Clarification My thought process wasnt to assign an agent for each degree of freedom, but rather assign one agent per humanoid, and rather than creating a 1:1 ratio for agent:enviroment, have a many_humanoid_agents:one_environment. I think I am confusing neural nets with RL though. As in a nn, I think each neuron is capable of a degree of freedom [using a sigmoid activation], so perhaps many agents for one humanoid in one enviornment * how many can be ran on the gpu makes sense [ignoring the removing humanoids: environments as the centeralized training progresses]

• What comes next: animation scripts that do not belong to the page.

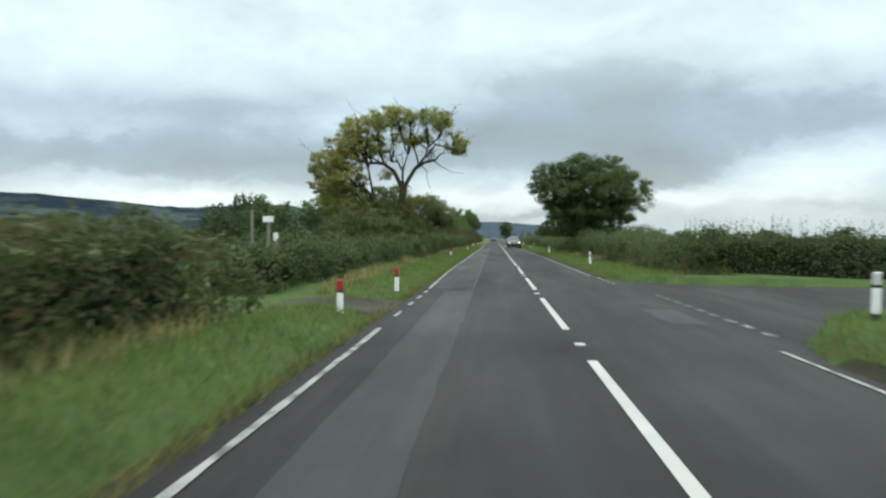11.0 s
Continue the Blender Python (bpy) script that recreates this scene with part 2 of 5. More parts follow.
M_EDGE = two_tone("muddy_road_edge", (0.019, 0.020, 0.011), (0.042, 0.041, 0.022), 1.2, 18, 0.95, 0.6, 0.02)
M_GREY = plain("galvanised_steel", (0.33, 0.34, 0.34), 0.55, 0.5)
M_POLE = plain("weathered_grey_pole", (0.20, 0.185, 0.165), 0.7, 0.2)
M_RED = plain("red_reflective_sheet", (0.32, 0.018, 0.024), 0.4)
M_WHITE = plain("white_plastic", (0.74, 0.75, 0.74), 0.45, 0, 0.08)
M_BLACK = plain("black_plastic", (0.022, 0.022, 0.023), 0.5)
M_REFL = plain("silver_reflector", (0.55, 0.56, 0.56), 0.3, 0.2)
M_SIGNBACK = plain("grey_sign_back", (0.23, 0.24, 0.24), 0.6, 0.3)
M_BARK = two_tone("bark", (0.055, 0.045, 0.035), (0.13, 0.105, 0.08), 1.5, 16, 0.95, 0.8, 0.03, 0, (1, 1, 0.3))
M_BARK_DARK = two_tone("dark_bark", (0.028, 0.024, 0.020), (0.065, 0.054, 0.042), 1.5, 16, 0.95, 0.8, 0.03, 0, (1, 1, 0.3))
M_DEAD = two_tone("bare_dead_wood", (0.09, 0.075, 0.065), (0.18, 0.155, 0.135), 2.0, 18, 0.9, 0.7, 0.02)
M_PALEWOOD = two_tone("pale_snapped_wood", (0.22, 0.19, 0.16), (0.40, 0.36, 0.31), 3.0, 20, 0.9, 0.5, 0.01)
# near-black: the shade inside a hedge is put into this colour
M_HEDGE_SHADE = two_tone("hedge_inner_shade", (0.012, 0.018, 0.008), (0.028, 0.034, 0.016), 1.6, 9, 1.0, 0.8, 0.08)
M_WOOD = two_tone("weathered_gate_wood", (0.07, 0.065, 0.055), (0.14, 0.125, 0.105), 2, 20, 0.9, 0.5)
M_POSTWOOD = two_tone("weathered_post_wood", (0.085, 0.068, 0.052), (0.17, 0.14, 0.11), 3, 22, 0.95, 0.6, 0.01, 0, (1, 1, 0.2))
M_LITTER = plain("pale_litter", (0.66, 0.63, 0.58), 0.6)

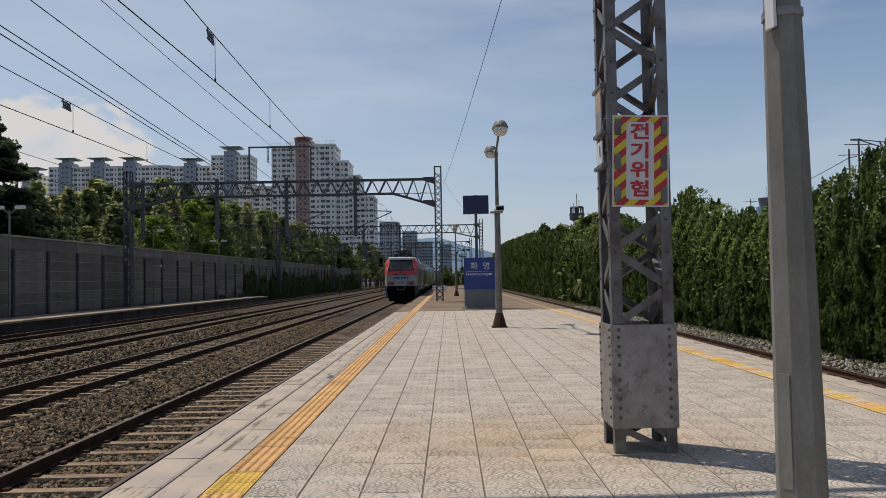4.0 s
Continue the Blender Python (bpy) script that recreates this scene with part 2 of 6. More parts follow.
M["glass"] = material("tinted_glass", (0.008, 0.009, 0.010), 0.03, vary=0.0, bump=0.0, spec=0.42)
M["glass_green"] = material("green_tinted_glass", (0.012, 0.028, 0.028), 0.03, vary=0.0, bump=0.0, spec=0.6)
M["glass_cab"] = material("cab_glass", (0.022, 0.027, 0.032), 0.08, vary=0.35, scale=2, fine=9, bump=0.0, spec=0.22, tint=(0.010, 0.012, 0.014))
M["wheel"] = material("wheel_steel", (0.06, 0.05, 0.045), 0.6, 0.5, vary=0.2)
M["bogie"] = material("dusty_underframe", (0.012, 0.0105, 0.0095), 0.95, vary=0.3, scale=3, fine=20, spec=0.05)
M["gear_grey"] = material("dusty_grey_gear", (0.060, 0.054, 0.048), 0.8, vary=0.25, scale=4, fine=25, spec=0.2)
M["logo_navy"] = material("emblem_navy", (0.012, 0.024, 0.095), 0.3, vary=0.02, bump=0.0, spec=0.2)
M["logo_blue"] = material("emblem_blue", (0.006, 0.075, 0.36), 0.3, vary=0.02, bump=0.0, spec=0.15)
M["logo_globe"] = material("emblem_globe", (0.03, 0.17, 0.50), 0.3, vary=0.35, scale=2.0, fine=8, bump=0.0)
M["plate_pink"] = material("destination_plate", (0.48, 0.33, 0.29), 0.4, vary=0.2, scale=6, fine=30, bump=0.0)
M["loco_white"] = material("locomotive_white", (0.36, 0.365, 0.345), 0.24, vary=0.08, scale=0.8, fine=10, bump=0.01, tint=(0.26, 0.25, 0.215), spec=0.25)
M["loco_red"] = material("locomotive_red", (0.52, 0.055, 0.05), 0.35, vary=0.06, scale=1, fine=10, bump=0.01)
M["loco_blue"] = material("locomotive_blue", (0.035, 0.095, 0.20), 0.35, vary=0.08, scale=1, fine=10, bump=0.01, spec=0.15)
M["loco_blue_light"] = material("locomotive_roof_blue", (0.045, 0.115, 0.42), 0.32, vary=0.10, scale=1.2, fine=10, bump=0.01, spec=0.3, stretch=(0.3, 3, 0.3))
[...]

Limitations Synopsis Please forgive me for my un-educatedness, but as a summary / synopsis, what you are saying with the limitations of warp-drive is: 1: the number of agents within the environment must be able to fit within the capabilities of the gpu 2: step / reset function is required [ as with any RL ]

Emerald01 commented 2 years ago

The original motivation of WarpDrive is trying to fully utilize the GPU resource while reducing its talk to CPU host as much as possible. I think WarpDrive is doing a pretty good job to show this design idea.

So hardware-wise, the limitation for WarpDrive is really mostly the memory and total number of threads available for GPU since we will use GPU 100% almost all the time. Usually, however, the latest GPU can easily support 1000 threads per block and a few thousands blocks in massive parallel, therefore usually the limitation is really the memory. (BTW, block is a group unit for threads, mostly maximum 1024 threads per block)

Implementing a custom step function by the user is inevitable (we have many tools to make it as simple as possible, and many code updates continue to check in to improve it) while we make the reset and sample back-end universally coupled to any environment. With such a framework, the user's job is really just providing a custom step function and all others will be automatically wrapped up by WarpDrive to speed up your RL by a few orders of magnitude. Usually it is worth it if you want to reduce your training time from weeks to a few hours, and saves a lot of training budget and electricity. As for how to create such a step function, it is case by case. In general for multi-agent RL we prefer 1:1 mapping for an agent to a GPU thread, and an env replica to a GPU block, it can reach almost perfect parallelism. For humanoid, we can discuss the details. If you define an agent as a complete humanoid with all degrees of freedom, then it seems to me reasonable to use each thread to execute one.